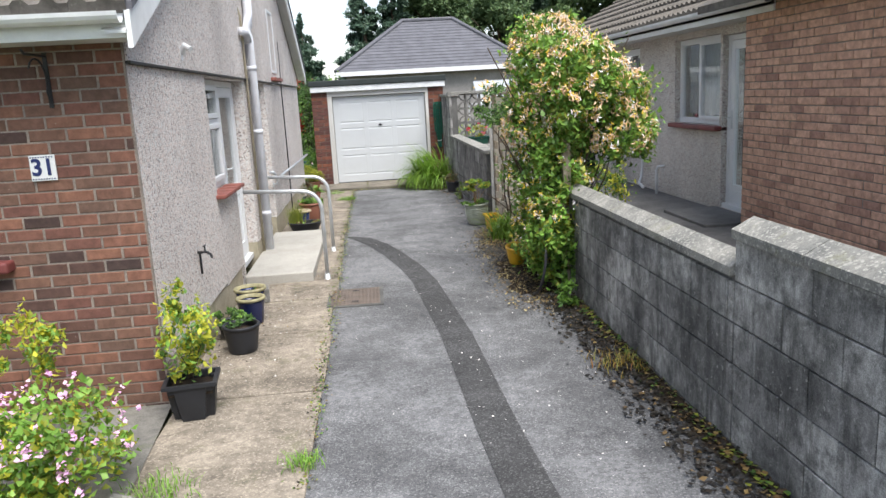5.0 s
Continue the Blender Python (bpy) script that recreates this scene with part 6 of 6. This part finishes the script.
wall_nb = setting("wall_neighbour_brick", bm, MORTAR, "red-brown brick wall of the neighbouring bungalow", "brick wall")
# next door's floor and inner wall, darkened in colour like an unlit room
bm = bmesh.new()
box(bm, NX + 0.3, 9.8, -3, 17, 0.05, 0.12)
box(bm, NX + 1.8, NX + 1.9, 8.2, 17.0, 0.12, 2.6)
setting("floor_neighbour", bm, UNLIT_ROOM, "indoor floor and wall next door in a near-black unlit-room colour", "floor")
NR = 0.55
bm = bmesh.new()
for x0, y0, y1 in ((3.28, 7.6, 17.7), (2.9, -3.4, 8.45)):
    z0 = 2.66
    q = [bm.verts.new(t) for t in ((x0, y0, z0), (x0, y1, z0), (9, y1, z0 + (9 - x0) * NR), (9, y0, z0 + (9 - x0) * NR))]
    q2 = [bm.verts.new(t.co - Vector((0, 0, 0.08))) for t in q]
    bm.faces.new(q), bm.faces.new(q2[::-1])
    for i in range(4):
        bm.faces.new((q[i], q2[i], q2[(i + 1) % 4], q[(i + 1) % 4]))
roof_n = setting("roof_neighbour", bm, ROOF_TILE, "brown tiled roof of the neighbouring bungalow", "roof")
rest_v, rest_f = [], []
for k in range(12):
    for j in range(34):
        x_, y_ = 3.24 + k * 0.3, 17.55 - j * 0.3
        at = pose(x_, y_, 2.68 + (x_ - 3.28) * NR, math.degrees(math.atan(NR)), 0, 0)
        at = Matrix.Translation((x_, y_, 2.68 + (x_ - 3.28) * NR)) @ Matrix.Rotation(-math.pi / 2, 4, "Z") @ Matrix.Rotation(math.atan(NR), 4, "X")
        o = len(rest_v)
        rest_v += [at @ t.co for t in TILE.vertices]
        rest_f += [tuple(o + i for i in t.vertices) for t in TILE.polygons]
me = bpy.data.meshes.new("roof_tile_courses")
me.from_pydata(rest_v, [], rest_f)
me.materials.append(ROOF_TILE)
ob = new("roof_tile_courses", me)
ob.parent = roof_n
tagged(ob, kind="stuff")
bm = bmesh.new()
gutter(bm, 7.6, 17.75, 0, 0)
part("gutter", bm, GUTTER, roof_n, "white plastic gutter", at=Matrix.Translation((3.22, 0, 2.66)) @ Matrix(((0, 1, 0, 0), (1, 0, 0, 0), (0, 0, 1, 0), (0, 0, 0, 1))))
bm = bmesh.new()
box(bm, 3.28, 3.3, 7.6, 17.7, 2.52, 2.66)
part("fascia", bm, GUTTER, roof_n)
bm = bmesh.new()
box(bm, 3.3, 3.72, 8.2, 17.7, 2.53, 2.55)
part("soffit", bm, SOFFIT, roof_n)
WEST = lambda y, z: pose(NX + 0.07, y, z, 0, 0, -90)
window_unit("window_5", 1.38, 1.12, [(0.055, 0.62, 0.055, 1.065, False), (0.675, 1.325, 0.055, 1.065, True)], WEST(10.945, 1.325), curtain=[(0.06, 1.3, 1.05, lambda s: 0.08)], label="white plastic side window of the house next door")
window_unit("window_6", 0.94, 1.12, [(0.055, 0.885, 0.055, 0.7, True), (0.055, 0.885, 0.755, 1.065, True)], WEST(13.295, 1.325), label="white plastic side window next door")
door_unit("door_3", 0.98, 2.1, WEST(9.495, 0.31), "white plastic side door next door with a full glass pane", mid=0.16, handle_side=0.12)
for y0, y1 in ((9.5, 11.0), (12.3, 13.35)):
    bm = bmesh.new()
    box(bm, NX - 0.09, NX + 0.1, y0, y1, 1.26, 1.32, 0.012)
    single("window_sill", bm, SILL_RED, "dark red painted sill next door", "window sill", "structure")
bm = bmesh.new()
box(bm, 3.0, NX, 8.4, 9.6, 0.1, 0.3, 0.01)
single("doorstep", bm, YARD, "dark concrete doorstep next door", "step", "structure")
dp = thing("downpipe", "grey downpipe on the neighbouring house", "drainpipe", pose(NX - 0.06, 15.1, 0.2))
bm = bmesh.new()
tube(bm, [(-0.35, 0, 2.42), (-0.3, 0, 2.3), (0, 0, 2.05), (0, 0, 0)], 0.045, 10)
part("pipe", bm, PIPE_GREY, dp, smooth=True)
for x, y, pts in ((NX - 0.03, 12.1, [(0, 0, 0.75), (-0.02, 0, 0.4), (-0.05, 0, 0.16), (-0.12, -0.1, 0.1), (-0.2, -0.5, 0.08)]), (NX - 0.05, 11.3, [(0.04, 0, 0.42), (-0.06, 0, 0.42), (-0.08, 0, 0.36), (-0.08, 0, 0.0)])):
    wpn = thing("waste_pipe", "white plastic waste pipe on the neighbour's wall", "pipe", pose(x, y, 0.24), "waste pipes")
    bm = bmesh.new()
    tube(bm, pts, 0.022, 8)
    part("pipe", bm, UPVC, wpn, smooth=True)
hr = thing("hose_reel", "black garden hose reel on a small cart next door", "hose reel", pose(3.3, 14.2, 0.24))
bm = bmesh.new()
tube(bm, [(-0.15, 0, 0.3), (0.15, 0, 0.3)], 0.2, 20)
part("drum", bm, BLACK_PLASTIC, hr, smooth=True)
bm = bmesh.new()
tube(bm, [(-0.2, -0.15, 0), (-0.2, 0, 0.3), (-0.2, 0.12, 0.8), (0.2, 0.12, 0.8), (0.2, 0, 0.3), (0.2, -0.15, 0)], 0.014, 8)
part("frame_tube", bm, GALVANISED, hr)
for x in (-0.2, 0.2):
    bm = bmesh.new()
    tube(bm, [(x - 0.02, 0.1, 0.09), (x + 0.02, 0.1, 0.09)], 0.09, 16)
    part("wheel", bm, BLACK_PLASTIC, hr)

# plants behind the boundary wall
p = plant("hydrangea", "lush broad-leaved hydrangea behind the street wall", 1.85, -0.55, 0.42)
HYDRANGEA = spread_over([(-0.05, 0, 0.3, 0.5, 0.45, 0.42), (0.5, 0.1, 0.4, 0.55, 0.5, 0.42), (-0.1, 0.6, 0.3, 0.42, 0.45, 0.36), (0.6, 0.8, 0.3, 0.5, 0.5, 0.36)], 150, 131, 1.0, -0.2)
plant_part("leaves", broad_leaves("leaves", HYDRANGEA, 9, 0.19, 0.11, [LEAF_BRIGHT, LEAF_BRIGHT, LEAF_MID], 131), p, "broad glossy green leaves")
bm = bmesh.new()
stems(bm, (0, 0, 0), 14, 0.5, 0.008, random.Random(3), 0.7)
stems(bm, (0.5, 0.4, 0), 12, 0.5, 0.008, random.Random(4), 0.7)
part("stem", bm, BARK, p)
p = plant("rose_bush", "rose bush with hot pink blooms among yellow-green leaves", 1.75, 1.7, 0.32)
bush(p, [(-0.1, 0, 0.45, 0.3, 0.5, 0.3), (0.1, 0.8, 0.4, 0.35, 0.5, 0.3), (0.3, -0.4, 0.4, 0.4, 0.45, 0.3)], 4000, 0.032, [LEAF_YELLOW, LEAF_BRIGHT, LEAF_MID], 133, [0.5, 0.35, 0.15], stem=10, stem_h=0.4)
plant_part("bloom", leaves_mesh("bloom", np.concatenate([np.random.default_rng(k).normal(0, 0.022, (26, 3)) + np.array(c) for k, c in enumerate(((-0.22, 0.25, 0.75), (-0.05, -0.1, 0.72), (-0.2, -0.35, 0.62)))]), 0.036, [HOTPINK], None, 1.1, 0.2, 134, 0.9), p, "hot pink rose blooms")
p = plant("pot_shrub", "round green shrub in the neighbour's yard", 2.3, 9.9, 0.25)
bush(p, [(0, 0, 0.35, 0.3, 0.4, 0.3)], 900, 0.03, [LEAF_MID, LEAF_YELLOW], 135, stem=6, stem_h=0.3)

# railings, greenhouse and shed beyond the screen wall
mf = thing("metal_railing", "thin black metal railing gate between the gardens", "railing", pose(2.52, 17.2, 0.2))
for z in (0.1, 1.0, 1.55):
    bm = bmesh.new()
    tube(bm, [(0, 0, z), (1.2, 0, z)], 0.01, 6)
    part("rail", bm, BLACK_IRON, mf)
for k in range(10):
    bm = bmesh.new()
    tube(bm, [(0.05 + k * 0.125, 0, 0.02), (0.05 + k * 0.125, 0, 1.6)], 0.007, 6)
    part("bar", bm, BLACK_IRON, mf)
gh = thing("greenhouse", "small aluminium greenhouse with glass panes in the next garden", "greenhouse", pose(2.6, 22.5, 0.0))
for x in (0, 0.65, 1.3, 1.95):
    for y in (0, 2.5):
        bm = bmesh.new()
        tube(bm, [(x, y, 0), (x, y, 1.5), (x, 1.25, 2.2)], 0.018, 5)
        part("rafter", bm, GALVANISED, gh)
for y, z in ((0, 0.05), (0, 1.5), (1.25, 2.2), (2.5, 1.5)):
    bm = bmesh.new()
    tube(bm, [(0, y, z), (1.95, y, z)], 0.018, 5)
    part("frame_bar", bm, GALVANISED, gh)
for i in range(3):
    bm = bmesh.new()
    box(bm, 0.02 + i * 0.65, 0.63 + i * 0.65, 0.0, 0.006, 0.08, 1.48)
    pn = part("pane", bm, GLASS, gh)
    pn.visible_shadow = False
bm = bmesh.new()
q = [bm.verts.new(t) for t in ((0, 0, 1.5), (1.95, 0, 1.5), (1.95, 1.25, 2.2), (0, 1.25, 2.2))]
bm.faces.new(q)
bmesh.ops.solidify(bm, geom=bm.faces[:], thickness=0.01)
part("roof_sheet", bm, plain_mat("white_roof_sheet", (0.6, 0.63, 0.65), 0.4), gh)
border("next_garden_shrubs", "green plants in the garden behind the screen wall", [(2.2, 19.4, 0.3, 0.5, 0.5, 0.3), (3.4, 20.4, 0.4, 0.7, 0.5, 0.4), (1.7, 21.5, 0.5, 0.6, 0.6, 0.5), (4.6, 21.2, 0.5, 0.8, 0.6, 0.5)], 4200, 0.04, [LEAF_MID, LEAF_BRIGHT, LEAF_YELLOW], [0.45, 0.35, 0.2], 141, z=0.1)
bm = bmesh.new()
box(bm, 1.25, 6.0, 17.4, 19.2, 0.0, 0.22)
setting("floor_next_patio", bm, STEP_CONCRETE, "pale concrete patio in the next garden", "patio")
bs = thing("board_shed", "brown lapped timber shed in the next garden", "shed", pose(4.2, 24.0, 0.1))
for k in range(12):
    bm = bmesh.new()
    box(bm, 0, 2.4, -0.012 - 0.004 * (k % 2), 0.01, k * 0.16, k * 0.16 + 0.165, 0.004)
    part("board", bm, FENCE_WOOD, bs)
bm = bmesh.new()
box(bm, 0.02, 2.38, 0.011, 1.8, 0, 1.9)
part("body", bm, POST_WOOD, bs)
bm = bmesh.new()
box(bm, -0.15, 2.55, -0.2, 2.0, 1.92, 2.0, 0.01)
part("roof", bm, FELT, bs)

# hedge that closes the street side behind the camera
border("street_hedge", "green hedge across the street", [(-12 + 3.0 * k, -22, 0.9, 1.9, 0.9, 0.9) for k in range(10)], 9000, 0.12, [LEAF_MID, LEAF_DARK], [0.6, 0.4], 151, z=0.4, trunk=False)

# ---- bricks and blocks ----
lay("brick", wall_front, pose(-5.64, FRONT, -0.05), 3.53, 2.4, (0.215, 0.065), 0.01, BRICK_HOUSE, [(0.81, 2.62, 1.03, 2.36)], limit=300, seed=11)
lay("brick", garage_wall, pose(-1.962, GY - 0.068, -0.07), 0.36, 2.17, (0.235, 0.074), 0.011, BRICK_GARAGE, limit=120, seed=12)
lay("brick", garage_wall, pose(0.735, GY - 0.068, -0.07), 0.36, 2.17, (0.235, 0.074), 0.011, BRICK_GARAGE, limit=120, seed=13)
lay("brick", wall_nb, pose(3.302, 8.172, 0.2, 0, 0, -90), 6.0, 2.5, (0.215, 0.065), 0.01, BRICK_NEIGHBOUR, limit=0, seed=14)
lay("block", wall_drive, pose(1.128, 3.98, -0.23, 0, 0, -90), 5.08, 1.35, (0.44, 0.215), 0.009, BLOCK, limit=200, depth=0.05, seed=15, jitter=0.002)
lay("block", wall_drive, pose(1.128, 7.2, -0.23, 0, 0, -90), 3.2, 1.15, (0.44, 0.215), 0.009, BLOCK, limit=200, depth=0.05, seed=16, jitter=0.002)
lay("block", wall_low, pose(1.038, 16.42, -0.13, 0, 0, -90), 4.85, 1.115, (0.44, 0.215), 0.009, BLOCK, limit=200, depth=0.05, seed=17, jitter=0.002)
lay("block", wall_return, pose(1.033, 18.1, -0.4, 0, 0, -90), 1.7, 2.23, (0.44, 0.215), 0.009, BLOCK, limit=200, depth=0.05, seed=18, jitter=0.002)
lay("block", fw, pose(1.291, -1.316, 0.26), 3.2, 0.67, (0.44, 0.215), 0.009, BLOCK, limit=60, depth=0.05, seed=19, jitter=0.003)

Requirement:
Gather each line that holds "with".

Correct output:
Continue the Blender Python (bpy) script that recreates this scene with part 6 of 6. This part finishes the script.
door_unit("door_3", 0.98, 2.1, WEST(9.495, 0.31), "white plastic side door next door with a full glass pane", mid=0.16, handle_side=0.12)
p = plant("rose_bush", "rose bush with hot pink blooms among yellow-green leaves", 1.75, 1.7, 0.32)
gh = thing("greenhouse", "small aluminium greenhouse with glass panes in the next garden", "greenhouse", pose(2.6, 22.5, 0.0))